I've spent the last couple of weeks, more-or-less, trying to clear all the duplicate nodes in the UK. It's taken that long, and about 800 changesets, partly because I lose track of which I've done and the excellent tool here:
shows changes made before midnight GMT after about 7pm GMT, so it takes some time to see what remains to be done. I used what I think is a variation of that tool here: http://matt.sandbox.cloudmade.com/foo.html?lat=53.14677&lng=-5.053711&zoom=5&layer=5 as I was able to tackle a square at a time to try and keep track of what I'd done a little more easily.
As I type, the second link above is showing one green square for the UK which includes 8 new duplicates introduced yesterday that I fixed last night. There also seem to be a load of red dots which I think may be some sort of cache issue, as the lack of coloured squares suggests no errors (and there shouldn't be really, as those red dots are the duplicates I dealt with on Friday evening).

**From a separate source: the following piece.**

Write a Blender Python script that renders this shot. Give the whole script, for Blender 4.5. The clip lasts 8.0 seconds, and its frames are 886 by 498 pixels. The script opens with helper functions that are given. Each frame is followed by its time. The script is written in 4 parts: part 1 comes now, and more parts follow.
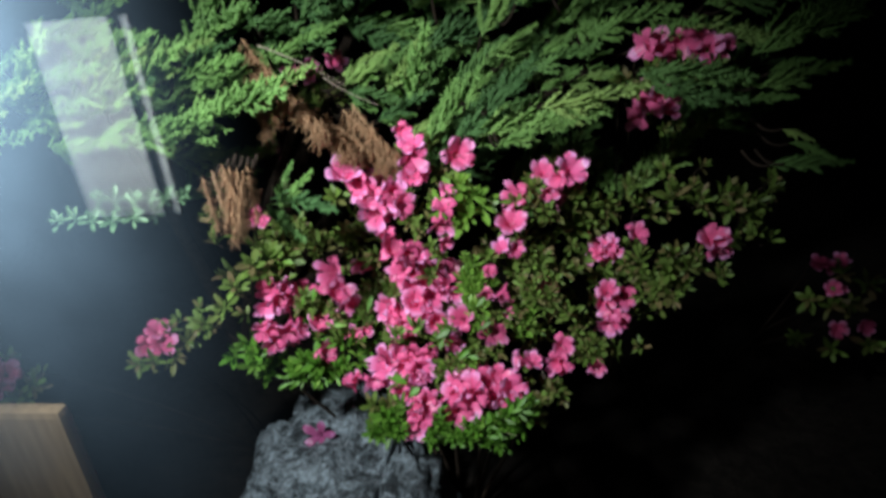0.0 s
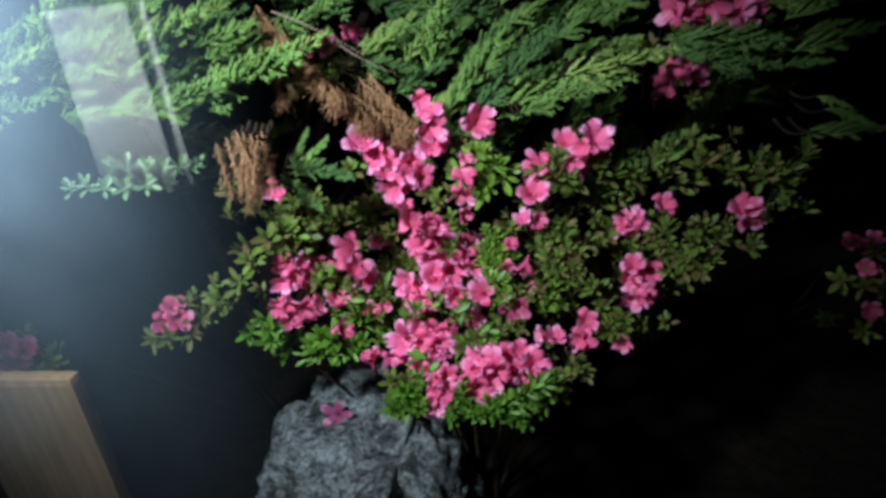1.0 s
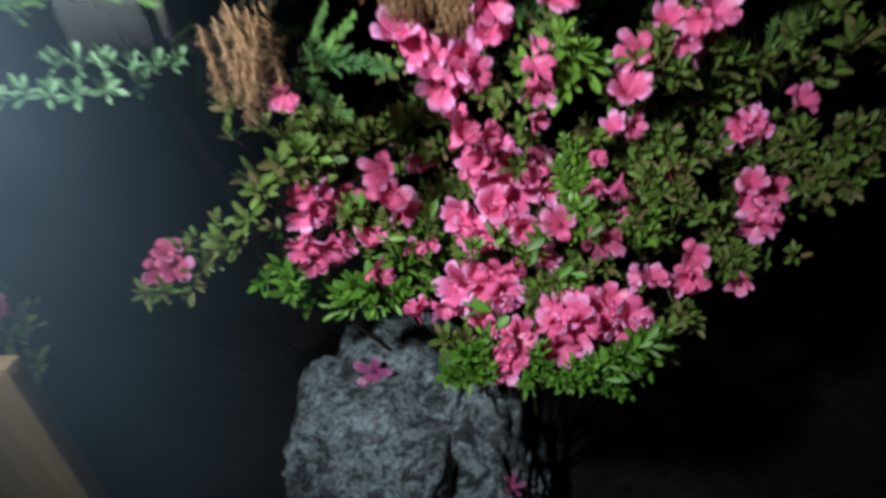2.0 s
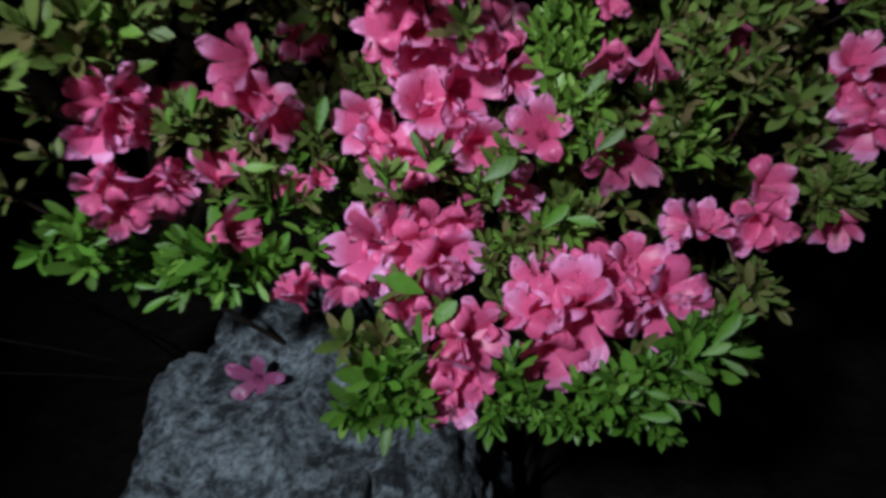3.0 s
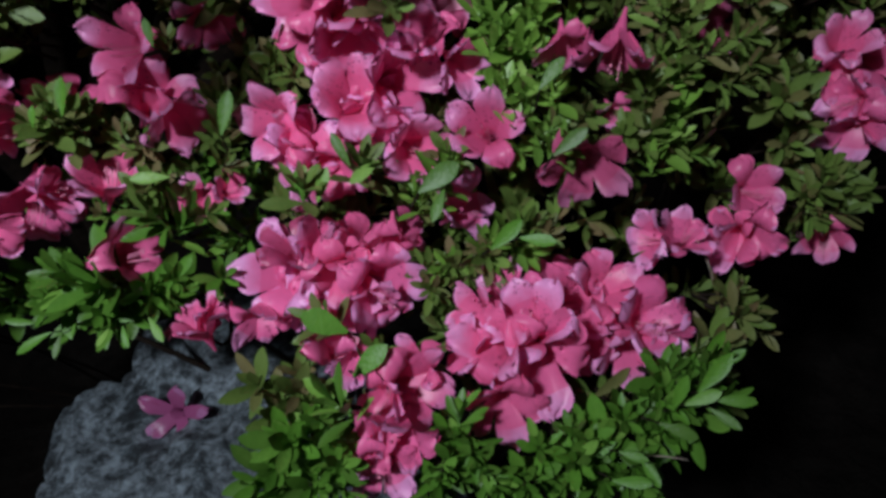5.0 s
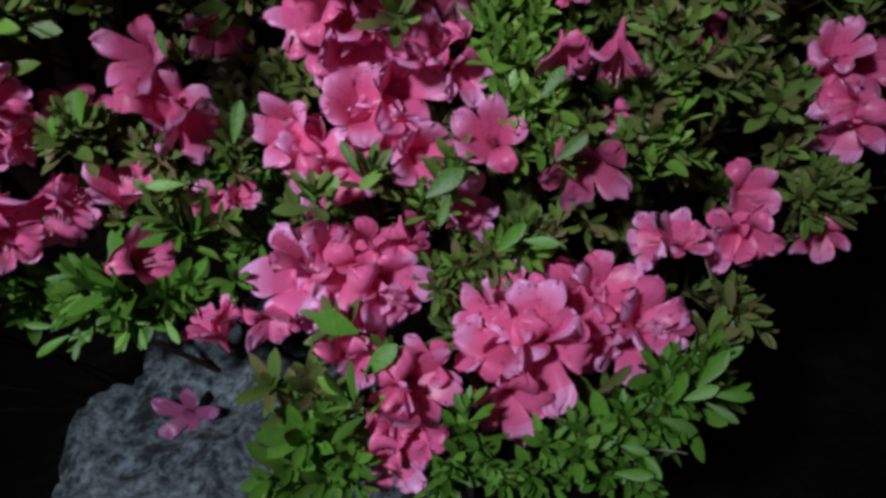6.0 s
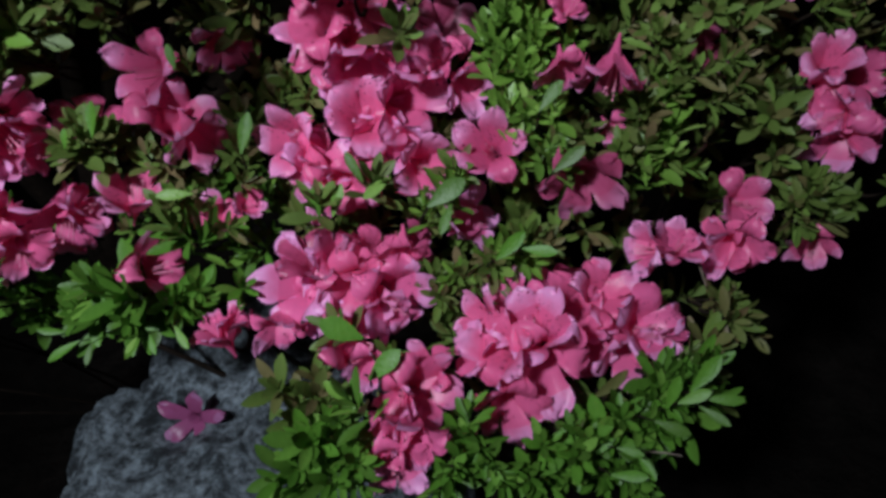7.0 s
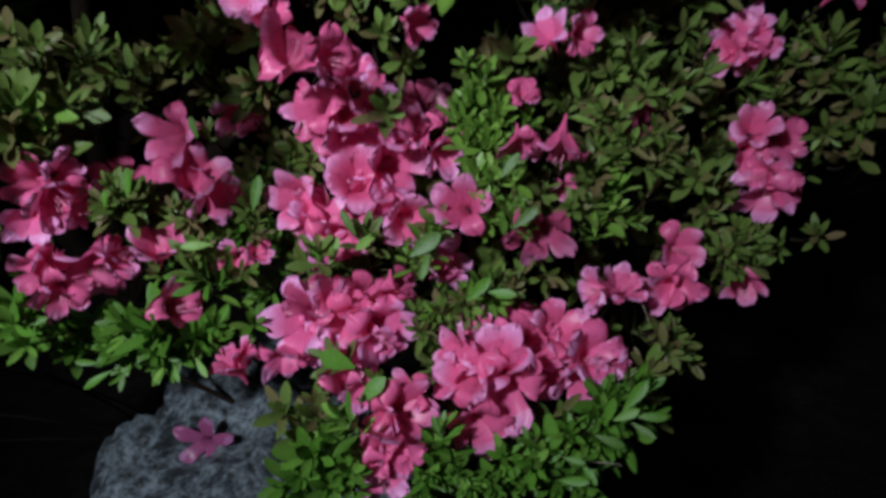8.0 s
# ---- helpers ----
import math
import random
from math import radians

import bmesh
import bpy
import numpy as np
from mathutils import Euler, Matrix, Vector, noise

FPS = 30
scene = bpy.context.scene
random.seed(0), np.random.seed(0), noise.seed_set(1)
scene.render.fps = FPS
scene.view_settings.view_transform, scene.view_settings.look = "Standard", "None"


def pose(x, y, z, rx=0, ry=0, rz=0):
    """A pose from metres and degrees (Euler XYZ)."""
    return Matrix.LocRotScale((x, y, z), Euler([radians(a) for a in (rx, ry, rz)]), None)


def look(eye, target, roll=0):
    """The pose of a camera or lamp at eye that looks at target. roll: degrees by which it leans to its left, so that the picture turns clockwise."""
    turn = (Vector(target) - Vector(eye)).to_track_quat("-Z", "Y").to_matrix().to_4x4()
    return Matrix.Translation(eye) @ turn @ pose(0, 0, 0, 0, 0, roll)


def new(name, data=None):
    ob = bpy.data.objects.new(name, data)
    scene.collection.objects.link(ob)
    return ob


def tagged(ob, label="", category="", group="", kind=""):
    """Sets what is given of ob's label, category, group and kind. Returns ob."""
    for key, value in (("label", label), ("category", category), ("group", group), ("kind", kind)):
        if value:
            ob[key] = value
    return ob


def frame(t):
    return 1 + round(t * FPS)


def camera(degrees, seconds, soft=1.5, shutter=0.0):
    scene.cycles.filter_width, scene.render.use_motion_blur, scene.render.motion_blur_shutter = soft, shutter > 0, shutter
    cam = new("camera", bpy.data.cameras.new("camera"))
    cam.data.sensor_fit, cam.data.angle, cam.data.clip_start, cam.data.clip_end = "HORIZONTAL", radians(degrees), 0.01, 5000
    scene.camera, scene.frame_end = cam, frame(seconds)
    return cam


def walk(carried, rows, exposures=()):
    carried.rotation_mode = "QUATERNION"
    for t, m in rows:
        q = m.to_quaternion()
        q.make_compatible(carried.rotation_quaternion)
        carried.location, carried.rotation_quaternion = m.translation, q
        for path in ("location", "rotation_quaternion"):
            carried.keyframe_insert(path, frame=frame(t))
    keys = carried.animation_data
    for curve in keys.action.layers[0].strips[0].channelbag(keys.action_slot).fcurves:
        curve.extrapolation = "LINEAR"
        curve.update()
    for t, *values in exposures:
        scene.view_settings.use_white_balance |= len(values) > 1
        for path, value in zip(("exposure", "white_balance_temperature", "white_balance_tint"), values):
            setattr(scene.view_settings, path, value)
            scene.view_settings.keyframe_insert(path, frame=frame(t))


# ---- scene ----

What causes the duplicates, though? Well, there seem to be various reasons. Some areas have had issues for a while, and also include lots of unjoined ways. I suspect these are usually down to new users, probably using older versions of Potlatch when it wasn't clear that the way you were drawing was going to join the other way. In other cases there were duplicate ways on top of each other. I'm hoping these were all pre-API 0.6 upgrade and were attempts by users to reupload changes after timeouts, causing the way to be uploaded multiple times. In some small number of cases there were roundabouts which were very circular but had an excessive number of nodes and the way went around the roundabout a number of times; I suspect some sort of neating of circles tool with a bug. To my surprise though, the duplicates that I've seen new in the last two or three days have been added by long standing mappers using JOSM (tested), so wonder if there is some bug with joining ways, or whether it is just harder to tell with certain preference combinations than it is in Potlatch these days. I'll keep my eye on other new duplicates and see if there is any pattern.
During one evening when I was waiting for the refresh to appear, I did briefly look at the USA. Some people will know about the TIGER import of US data means everything at the county boundaries involves (or involved at the time) disconnected ways and duplicate nodes, but sorting them out is a nightmare. Where county boundaries run along a way, the way is duplicated, but not usually the same way. One county might have it running along their boundary and then left at a junction, whereas the other may have it running along the shared boundary and then right at that same junction (perhaps where three counties meet). Splitting the ways and removing the duplicates, then rejoining all the side ways to the way that remains is very time consuming and requires much more care than the UK tidying up I've been doing. Respect is due to the mappers who continue with this task.